To: tejek who wrote (690313)7/6/2005 3:41:03 AM
From: Raymond Duray  Read Replies (1) | Respond to of 769670
 
The International Herald Tribune - PLAME-gate

iht.com

Prosecutor demands reporter's testimony
The Associated Press
WEDNESDAY, JULY 6, 2005

WASHINGTON A federal prosecutor demanded Tuesday that a Time magazine reporter, Matthew Cooper, testify before a grand jury investigating the leaking of a CIA officer's identity, even though Time has surrendered e-mails and other documents connected with the investigation.

Special Counsel Patrick Fitzgerald also opposed requests by Cooper and another reporter, Judith Miller of The New York Times, that they be granted home detention instead of jail for refusing to disclose their sources.

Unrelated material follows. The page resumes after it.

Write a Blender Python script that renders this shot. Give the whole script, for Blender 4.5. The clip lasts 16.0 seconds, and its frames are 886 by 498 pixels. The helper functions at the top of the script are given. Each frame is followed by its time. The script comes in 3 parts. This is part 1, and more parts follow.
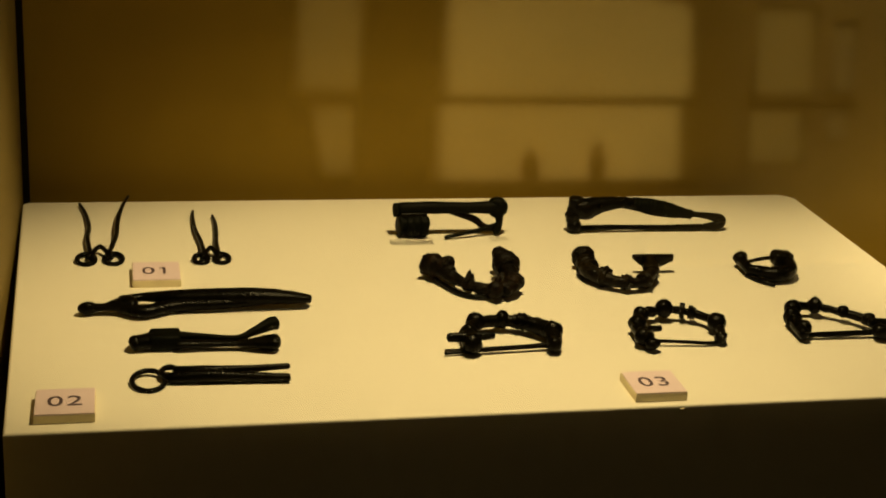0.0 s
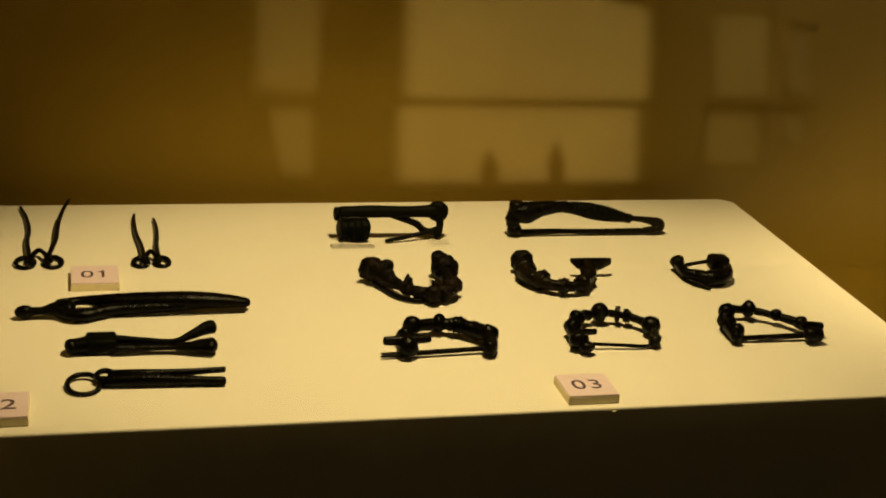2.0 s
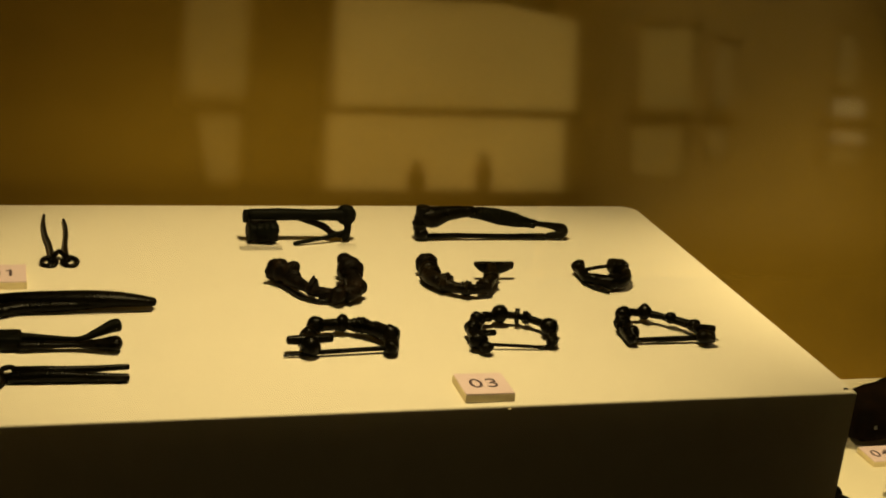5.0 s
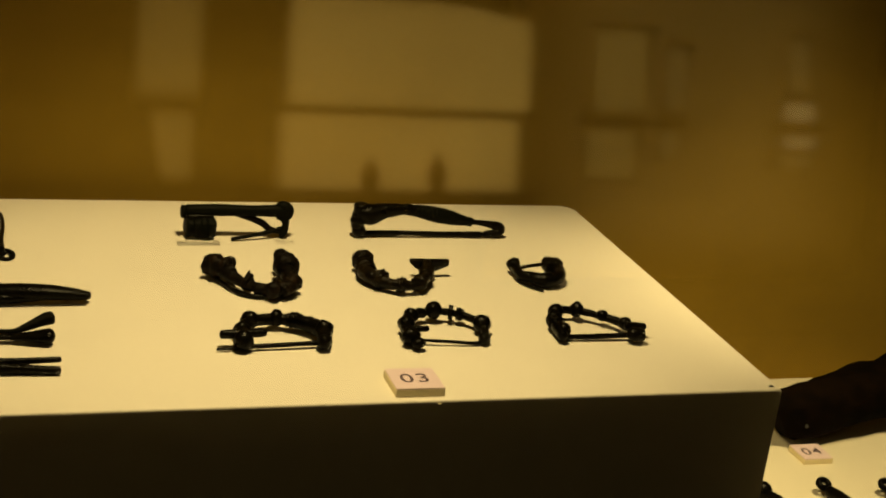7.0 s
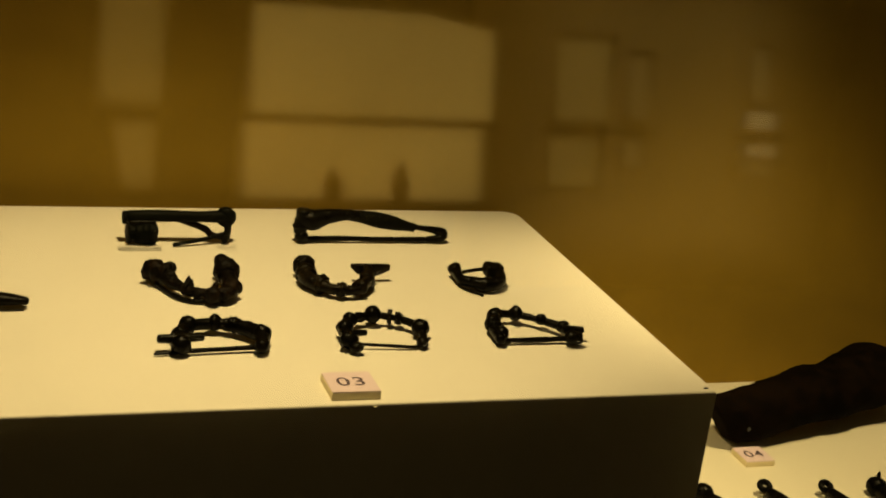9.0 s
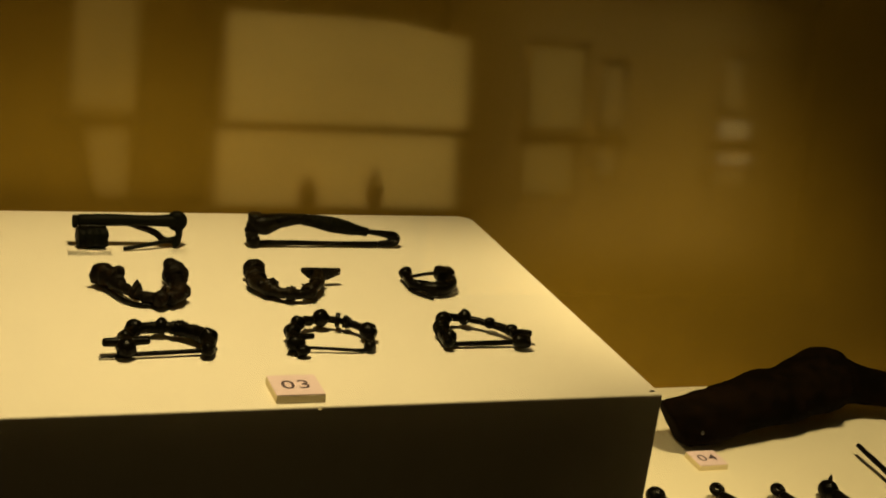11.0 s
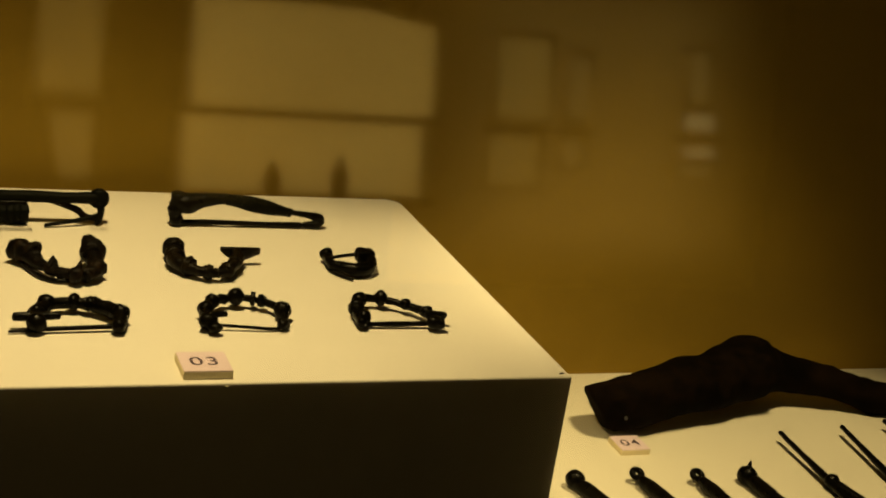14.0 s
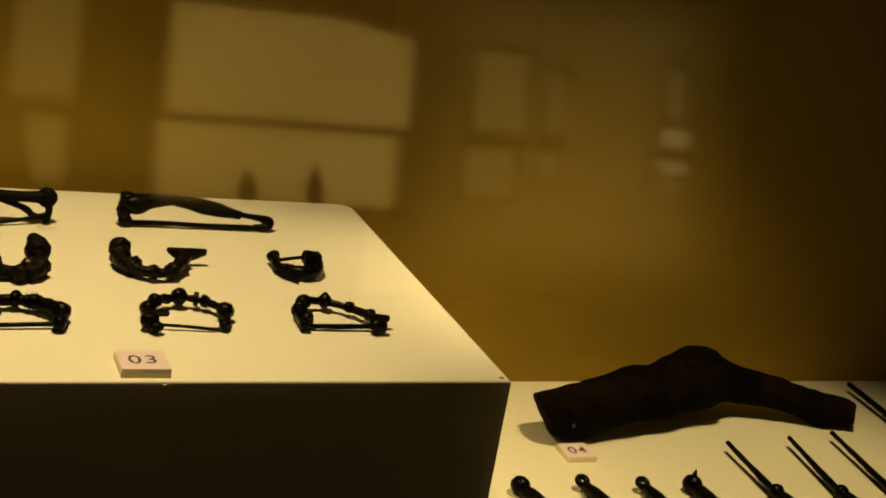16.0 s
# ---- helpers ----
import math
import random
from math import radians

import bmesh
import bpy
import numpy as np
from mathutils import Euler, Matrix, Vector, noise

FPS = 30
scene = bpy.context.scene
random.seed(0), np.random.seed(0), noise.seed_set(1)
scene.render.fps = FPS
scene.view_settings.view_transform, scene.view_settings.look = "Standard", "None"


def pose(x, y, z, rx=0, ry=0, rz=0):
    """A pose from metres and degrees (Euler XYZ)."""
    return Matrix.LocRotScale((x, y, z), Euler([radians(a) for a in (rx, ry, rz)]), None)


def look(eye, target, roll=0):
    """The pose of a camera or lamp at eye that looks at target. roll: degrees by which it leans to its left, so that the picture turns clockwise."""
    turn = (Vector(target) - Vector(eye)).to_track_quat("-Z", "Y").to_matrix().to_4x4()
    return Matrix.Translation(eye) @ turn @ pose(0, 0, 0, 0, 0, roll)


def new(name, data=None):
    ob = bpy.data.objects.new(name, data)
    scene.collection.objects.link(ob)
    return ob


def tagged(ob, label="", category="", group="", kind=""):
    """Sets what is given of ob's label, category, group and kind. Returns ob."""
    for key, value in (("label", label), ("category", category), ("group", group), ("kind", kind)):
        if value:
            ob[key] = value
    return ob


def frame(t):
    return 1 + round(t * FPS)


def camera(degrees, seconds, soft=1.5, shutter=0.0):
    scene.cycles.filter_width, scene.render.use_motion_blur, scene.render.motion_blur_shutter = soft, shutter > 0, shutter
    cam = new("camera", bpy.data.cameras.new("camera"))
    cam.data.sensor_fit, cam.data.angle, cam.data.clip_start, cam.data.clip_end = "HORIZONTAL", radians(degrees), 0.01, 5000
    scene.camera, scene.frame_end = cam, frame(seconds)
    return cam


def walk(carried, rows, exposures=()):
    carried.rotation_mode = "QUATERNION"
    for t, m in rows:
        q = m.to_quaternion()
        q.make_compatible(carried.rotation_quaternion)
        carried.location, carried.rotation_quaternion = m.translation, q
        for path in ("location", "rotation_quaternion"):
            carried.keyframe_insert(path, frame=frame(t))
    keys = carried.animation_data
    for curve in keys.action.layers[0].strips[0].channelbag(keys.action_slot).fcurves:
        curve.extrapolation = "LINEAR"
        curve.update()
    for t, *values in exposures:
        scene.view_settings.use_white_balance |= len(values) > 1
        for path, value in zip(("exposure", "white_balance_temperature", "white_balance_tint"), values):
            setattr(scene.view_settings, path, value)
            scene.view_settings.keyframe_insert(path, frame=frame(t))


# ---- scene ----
cam = camera(34.0, 16.0, 1.8)
PATH = [
    (0, (0.0437, -0.4903, 1.2565), (0.4759, 1.3339, 0.5597), 3.71),
    (0.5, (0.0459, -0.4912, 1.2582), (0.4939, 1.3288, 0.5605), 3.94),
    (1, (0.0480, -0.4935, 1.2584), (0.5098, 1.3245, 0.5645), 4.11),
    (1.5, (0.0513, -0.4959, 1.2575), (0.5248, 1.3221, 0.5715), 4.21),
    (2, (0.0529, -0.4970, 1.2601), (0.5374, 1.3161, 0.5687), 4.33),
    (2.5, (0.0533, -0.4999, 1.2591), (0.5552, 1.3118, 0.5764), 4.47),
    (3, (0.0555, -0.5022, 1.2613), (0.5727, 1.3049, 0.5781), 4.80),
    (3.5, (0.0575, -0.5060, 1.2599), (0.5877, 1.2991, 0.5812), 5.01),
    (4, (0.0584, -0.5079, 1.2617), (0.6020, 1.2941, 0.5856), 5.19),
    (4.5, (0.0591, -0.5118, 1.2630), (0.6204, 1.2858, 0.5893), 5.49),
    (7, (0.0671, -0.5253, 1.2656), (0.7056, 1.2497, 0.6010), 6.99),
    (7.5, (0.0703, -0.5285, 1.2658), (0.7188, 1.2445, 0.6055), 7.08),
    (8, (0.0725, -0.5305, 1.2659), (0.7317, 1.2409, 0.6121), 7.20),
    (8.5, (0.0750, -0.5317, 1.2673), (0.7469, 1.2348, 0.6131), 7.41),
    (9, (0.0778, -0.5344, 1.2667), (0.7609, 1.2303, 0.6194), 7.28),
    (11.5, (0.0946, -0.5434, 1.2675), (0.8130, 1.2131, 0.6360), 7.74),
    (12, (0.0986, -0.5455, 1.2691), (0.8200, 1.2077, 0.6320), 8.07),
    (12.5, (0.0992, -0.5475, 1.2674), (0.8356, 1.2012, 0.6350), 8.14),
    (13, (0.1041, -0.5525, 1.2685), (0.8448, 1.1942, 0.6357), 8.39),
    (13.5, (0.1092, -0.5559, 1.2684), (0.8554, 1.1867, 0.6307), 8.68),
    (14, (0.1125, -0.5567, 1.2688), (0.8655, 1.1817, 0.6280), 8.91),
    (14.5, (0.1152, -0.5599, 1.2680), (0.8784, 1.1775, 0.6364), 9.09),
    (15, (0.1193, -0.5624, 1.2682), (0.8901, 1.1721, 0.6378), 9.48),
    (15.5, (0.1228, -0.5655, 1.2689), (0.9008, 1.1679, 0.6444), 9.85),
    (16, (0.1261, -0.5681, 1.2693), (0.9078, 1.1651, 0.6489), 10.11),
]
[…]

Allowing the reporters home confinement would make it easier for them to continue to defy a court order that they testify, he said.

Special treatment for journalists may "negate the coercive effect contemplated by federal law," Fitzgerald wrote in filings with the court.

"Journalists are not entitled to promise complete confidentiality - no one in America is," he wrote.

Fitzgerald is investigating who in the administration leaked the identity of a CIA officer, Valerie Plame.

Plame's name was first published in a 2003 column by Robert Novak, who cited two unidentified senior Bush administration officials as his sources. Novak has refused to say whether he has testified or been subpoenaed.

Miller and Cooper could be ordered to jail as early as Wednesday, when a U.S. district judge, Thomas Hogan, will hear arguments from Fitzgerald and lawyers for the reporters about whether they should testify.

Hogan has found the reporters in contempt of court for their refusal to divulge their sources and he indicated last week that he was prepared to send them to jail if they did not cooperate.

In his court filings, Fitzgerald said it was essential for courts to enforce their contempt orders so that grand juries could get the evidence they needed.